Check every line of the material below for the string "part", and return the ones that have it.

--------

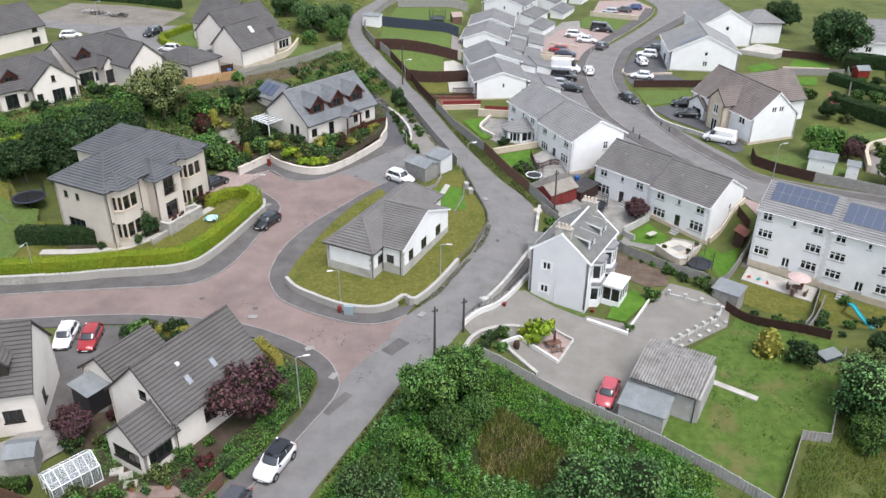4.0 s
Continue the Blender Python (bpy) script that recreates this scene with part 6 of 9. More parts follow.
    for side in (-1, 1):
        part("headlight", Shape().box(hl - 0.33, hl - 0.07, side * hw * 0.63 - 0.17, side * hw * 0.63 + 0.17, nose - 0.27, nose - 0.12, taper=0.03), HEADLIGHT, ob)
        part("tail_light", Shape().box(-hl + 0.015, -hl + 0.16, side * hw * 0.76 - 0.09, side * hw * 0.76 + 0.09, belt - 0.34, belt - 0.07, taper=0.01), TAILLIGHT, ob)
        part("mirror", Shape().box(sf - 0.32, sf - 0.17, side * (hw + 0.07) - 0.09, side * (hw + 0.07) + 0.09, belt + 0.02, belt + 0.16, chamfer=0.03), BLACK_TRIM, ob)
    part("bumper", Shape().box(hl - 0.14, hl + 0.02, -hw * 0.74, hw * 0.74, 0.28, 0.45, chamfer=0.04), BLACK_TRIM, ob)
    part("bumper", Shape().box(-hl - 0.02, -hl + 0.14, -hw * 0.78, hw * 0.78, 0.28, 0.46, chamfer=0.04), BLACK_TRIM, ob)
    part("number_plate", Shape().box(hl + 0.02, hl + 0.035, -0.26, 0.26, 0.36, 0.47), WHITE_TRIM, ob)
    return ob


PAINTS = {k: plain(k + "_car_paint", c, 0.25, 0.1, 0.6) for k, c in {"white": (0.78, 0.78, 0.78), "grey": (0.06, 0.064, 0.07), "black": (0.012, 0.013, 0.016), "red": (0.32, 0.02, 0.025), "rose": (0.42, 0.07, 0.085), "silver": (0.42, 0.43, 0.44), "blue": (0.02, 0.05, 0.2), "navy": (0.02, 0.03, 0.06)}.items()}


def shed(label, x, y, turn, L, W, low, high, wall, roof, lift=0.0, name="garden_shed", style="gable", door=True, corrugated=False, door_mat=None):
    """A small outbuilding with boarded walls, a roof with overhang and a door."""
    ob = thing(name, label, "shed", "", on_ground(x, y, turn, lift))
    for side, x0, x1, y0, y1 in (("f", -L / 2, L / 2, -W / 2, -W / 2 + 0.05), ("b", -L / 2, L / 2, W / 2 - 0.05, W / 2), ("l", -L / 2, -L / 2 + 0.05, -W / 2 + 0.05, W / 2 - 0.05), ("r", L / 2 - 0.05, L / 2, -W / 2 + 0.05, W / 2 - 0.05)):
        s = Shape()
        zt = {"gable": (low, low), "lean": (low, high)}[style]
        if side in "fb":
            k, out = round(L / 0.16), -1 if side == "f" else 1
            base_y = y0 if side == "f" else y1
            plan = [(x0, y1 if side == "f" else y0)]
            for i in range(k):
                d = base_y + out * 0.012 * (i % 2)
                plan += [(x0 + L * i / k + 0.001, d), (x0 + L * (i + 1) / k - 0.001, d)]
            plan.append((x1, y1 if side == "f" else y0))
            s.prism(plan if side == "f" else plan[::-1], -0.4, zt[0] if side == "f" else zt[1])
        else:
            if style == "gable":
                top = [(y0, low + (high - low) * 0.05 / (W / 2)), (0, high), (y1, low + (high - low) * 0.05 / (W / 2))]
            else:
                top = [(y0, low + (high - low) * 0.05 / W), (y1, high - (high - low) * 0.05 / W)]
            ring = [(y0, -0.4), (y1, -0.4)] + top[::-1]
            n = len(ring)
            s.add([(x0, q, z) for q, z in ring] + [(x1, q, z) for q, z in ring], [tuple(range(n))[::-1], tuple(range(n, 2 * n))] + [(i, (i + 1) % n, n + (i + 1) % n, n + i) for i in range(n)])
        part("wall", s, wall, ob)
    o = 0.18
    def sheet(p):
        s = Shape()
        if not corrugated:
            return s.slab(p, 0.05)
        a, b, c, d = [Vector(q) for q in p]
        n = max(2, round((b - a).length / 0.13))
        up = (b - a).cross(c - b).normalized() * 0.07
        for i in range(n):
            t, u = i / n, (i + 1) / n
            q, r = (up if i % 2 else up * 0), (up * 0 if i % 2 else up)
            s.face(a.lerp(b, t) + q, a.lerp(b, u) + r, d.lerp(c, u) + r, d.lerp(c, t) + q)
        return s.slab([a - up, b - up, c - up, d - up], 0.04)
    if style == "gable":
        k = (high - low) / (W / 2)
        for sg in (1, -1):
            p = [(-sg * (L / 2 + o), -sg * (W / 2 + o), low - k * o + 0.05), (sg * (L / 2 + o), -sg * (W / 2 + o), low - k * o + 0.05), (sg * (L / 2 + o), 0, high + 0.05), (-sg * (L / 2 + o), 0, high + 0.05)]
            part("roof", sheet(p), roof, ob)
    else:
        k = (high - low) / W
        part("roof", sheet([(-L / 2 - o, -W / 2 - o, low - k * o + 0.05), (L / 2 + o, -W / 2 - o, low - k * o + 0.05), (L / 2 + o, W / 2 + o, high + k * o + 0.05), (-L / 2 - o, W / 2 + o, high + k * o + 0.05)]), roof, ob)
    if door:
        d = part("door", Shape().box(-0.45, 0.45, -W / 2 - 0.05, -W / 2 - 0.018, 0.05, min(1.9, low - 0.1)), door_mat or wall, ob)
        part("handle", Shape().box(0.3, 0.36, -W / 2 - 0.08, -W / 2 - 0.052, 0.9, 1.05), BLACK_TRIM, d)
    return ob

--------

**SOLVED EXERCISE**
Continue the Blender Python (bpy) script that recreates this scene with part 6 of 9. More parts follow.
        part("headlight", Shape().box(hl - 0.33, hl - 0.07, side * hw * 0.63 - 0.17, side * hw * 0.63 + 0.17, nose - 0.27, nose - 0.12, taper=0.03), HEADLIGHT, ob)
        part("tail_light", Shape().box(-hl + 0.015, -hl + 0.16, side * hw * 0.76 - 0.09, side * hw * 0.76 + 0.09, belt - 0.34, belt - 0.07, taper=0.01), TAILLIGHT, ob)
        part("mirror", Shape().box(sf - 0.32, sf - 0.17, side * (hw + 0.07) - 0.09, side * (hw + 0.07) + 0.09, belt + 0.02, belt + 0.16, chamfer=0.03), BLACK_TRIM, ob)
    part("bumper", Shape().box(hl - 0.14, hl + 0.02, -hw * 0.74, hw * 0.74, 0.28, 0.45, chamfer=0.04), BLACK_TRIM, ob)
    part("bumper", Shape().box(-hl - 0.02, -hl + 0.14, -hw * 0.78, hw * 0.78, 0.28, 0.46, chamfer=0.04), BLACK_TRIM, ob)
    part("number_plate", Shape().box(hl + 0.02, hl + 0.035, -0.26, 0.26, 0.36, 0.47), WHITE_TRIM, ob)
        part("wall", s, wall, ob)
            part("roof", sheet(p), roof, ob)
        part("roof", sheet([(-L / 2 - o, -W / 2 - o, low - k * o + 0.05), (L / 2 + o, -W / 2 - o, low - k * o + 0.05), (L / 2 + o, W / 2 + o, high + k * o + 0.05), (-L / 2 - o, W / 2 + o, high + k * o + 0.05)]), roof, ob)
        d = part("door", Shape().box(-0.45, 0.45, -W / 2 - 0.05, -W / 2 - 0.018, 0.05, min(1.9, low - 0.1)), door_mat or wall, ob)
        part("handle", Shape().box(0.3, 0.36, -W / 2 - 0.08, -W / 2 - 0.052, 0.9, 1.05), BLACK_TRIM, d)